Rituals of Melbourne


This is a project for which I am seeking people from diverse backgrounds around Melbourne to engage with, to explore our relationship to food and ritual. Of interest are habits we take for granted or rarely see, like foraging for edible weeds, growing vegetables, cooking and sharing meals and participating in community events to see food as a marker of what binds us together while showing us as different.

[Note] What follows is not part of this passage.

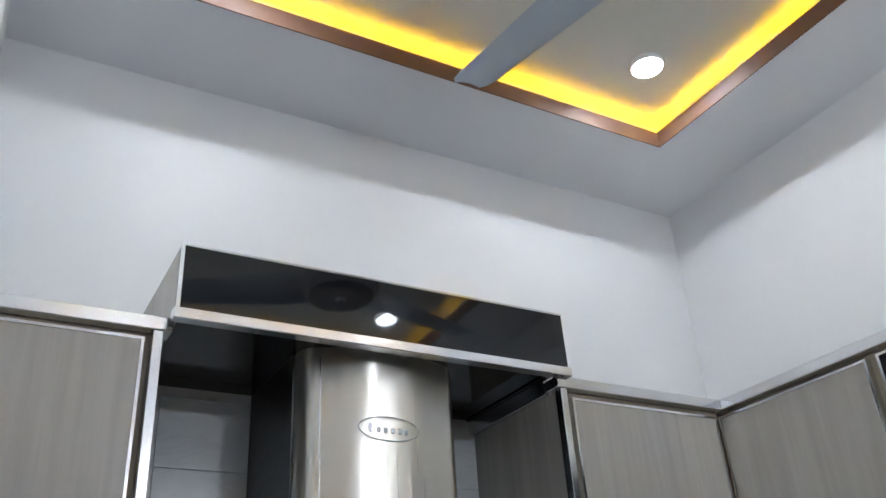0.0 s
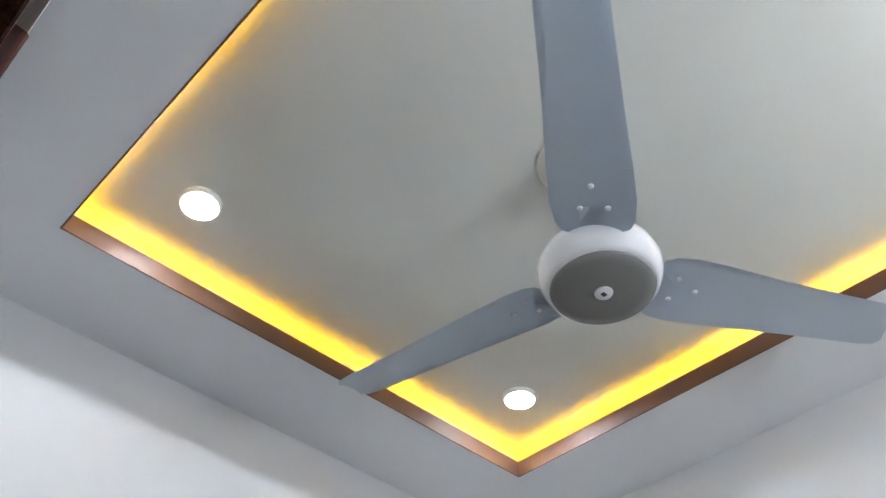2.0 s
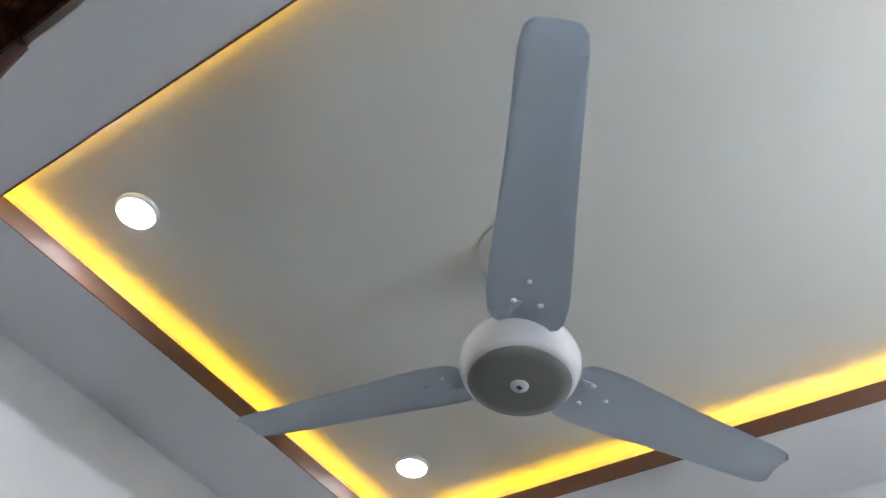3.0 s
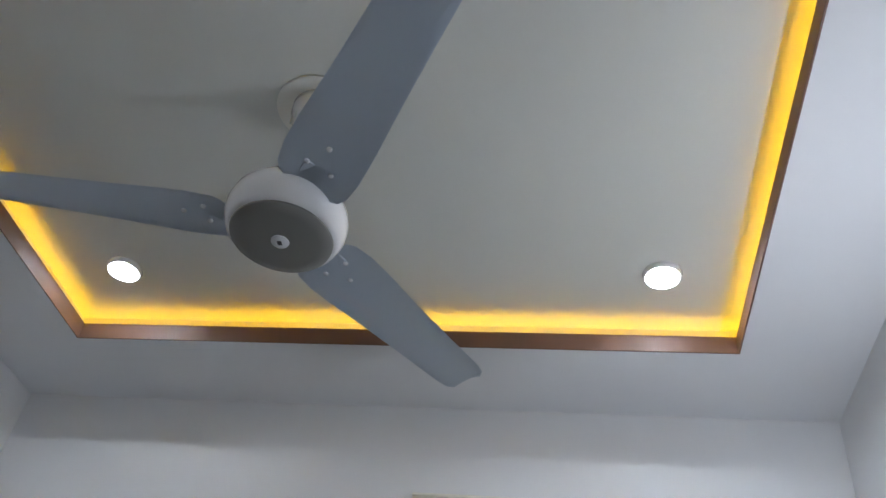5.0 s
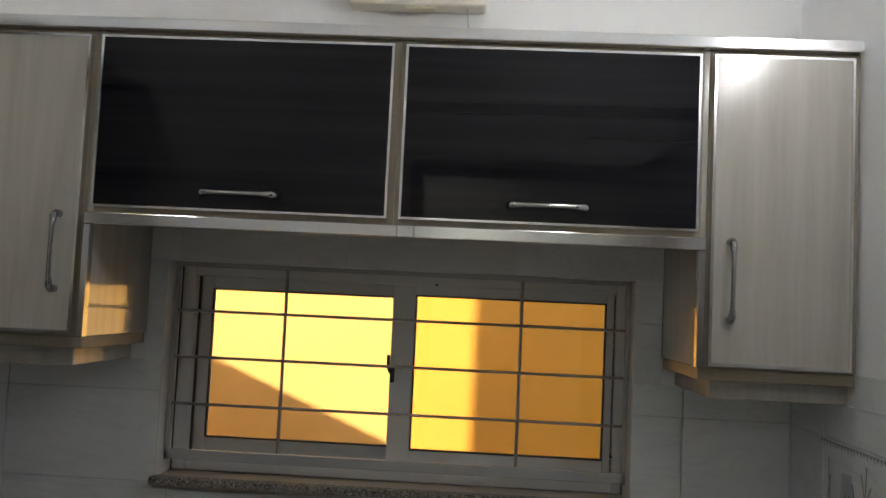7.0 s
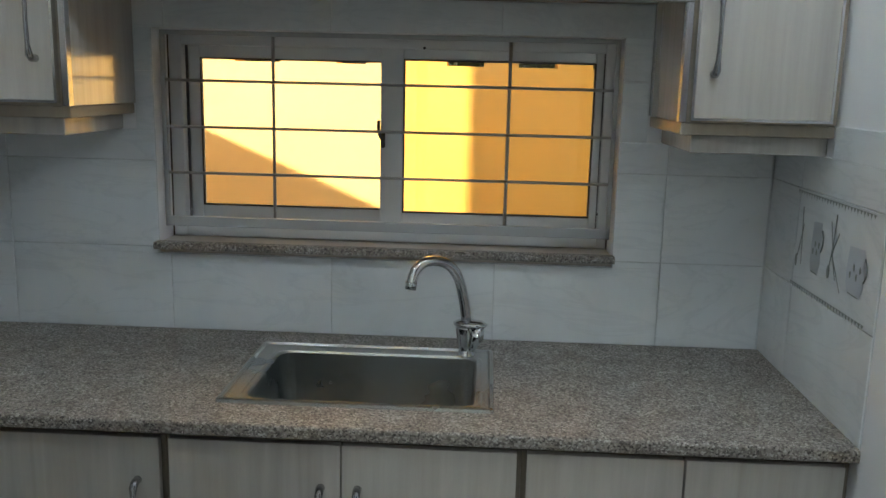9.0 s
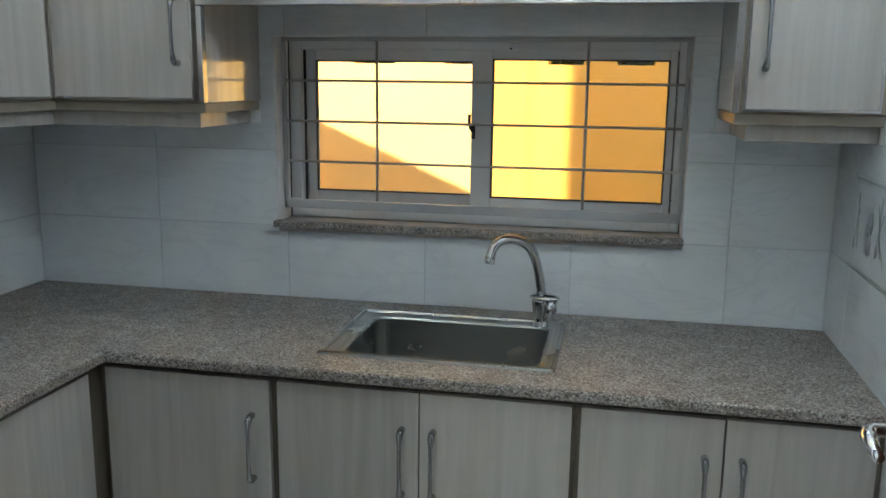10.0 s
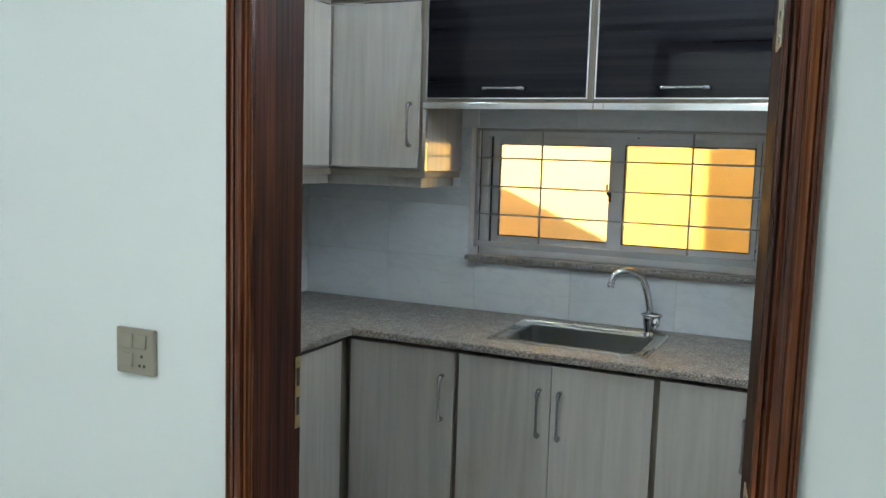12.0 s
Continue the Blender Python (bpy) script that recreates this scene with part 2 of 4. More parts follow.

If you, or someone in your community do something considered unique or unusual that involves food I'd like to hear about it. For example:
  • My nostalgia food is fritters, they remind me of home and loved ones gone. By cooking them I have vivid childhood memory recall of eating my favorite meal cooked by my grandmother.
  • A young guy I know can't start work without his breakfast ritual at MacDonald drive-through, eating fast food is his choice but for others a socioeconomic consideration rather than convenience.
  • The smell of soil in the dead of Winter is distinct and it reminds me to sow certain crops for spring and summer in my vegetable garden. It's intrinsic to a yearning for fresh greens when following a diet that tunes your body to the seasons.

I'd really like to hear your story. Nothing is too obscure or uninteresting, so please get in touch.

Everyone partakes of rituals, some of them we don't even know we are doing, some are lots of work or conducted on a subconscious level. Family, community and religious events usually involve sharing a meal because taste, touch and smell are intense triggers of memory recall for embedding knowledge and information when associated with sound and sight. In essence, significant ritual events in any culture or social group are full sensory experiences. As a consequence, food rituals are profound forms of remembering the past as much as preparing for the future, with some foods designed to remind us of adversity, and what to avoid as much as what to celebrate.

Converging Boundaries, Soul Food Proximity is the second of three socially engaged projects to explore shifting roles for food in context with urbanisation and global cuisine influences. The first project was Converging Boundaries, Everyone and Nobody http://andrewrewald.com/artwork/art2014 undertaken with a 2014 Asialink Residency in Malaysia. With the third Converging Boundaries, Altered States being the outcome of a one-year community engagement project in Albury and will be presented at MAMA 2016. 

This blog is a document of the process and progression of the project for outcomes presented at West Space Gallery http://westspace.org.au  December 2015. During a one-week interactive cooking/performance, the audience will be invited to participate in a ritualised process and share a meal that reflects on diverse roles eating has as an expression or representation of ones identity.

Fat Hen (Meld) is an abundant nutritious edible weed synonymous with Melbourne. Meld was cultivated on the estate of Lord Melbourne's family in England for hundreds of years and is responsible for the first half of the family name. As a temperate climate weed it now grows wild around Melbourne.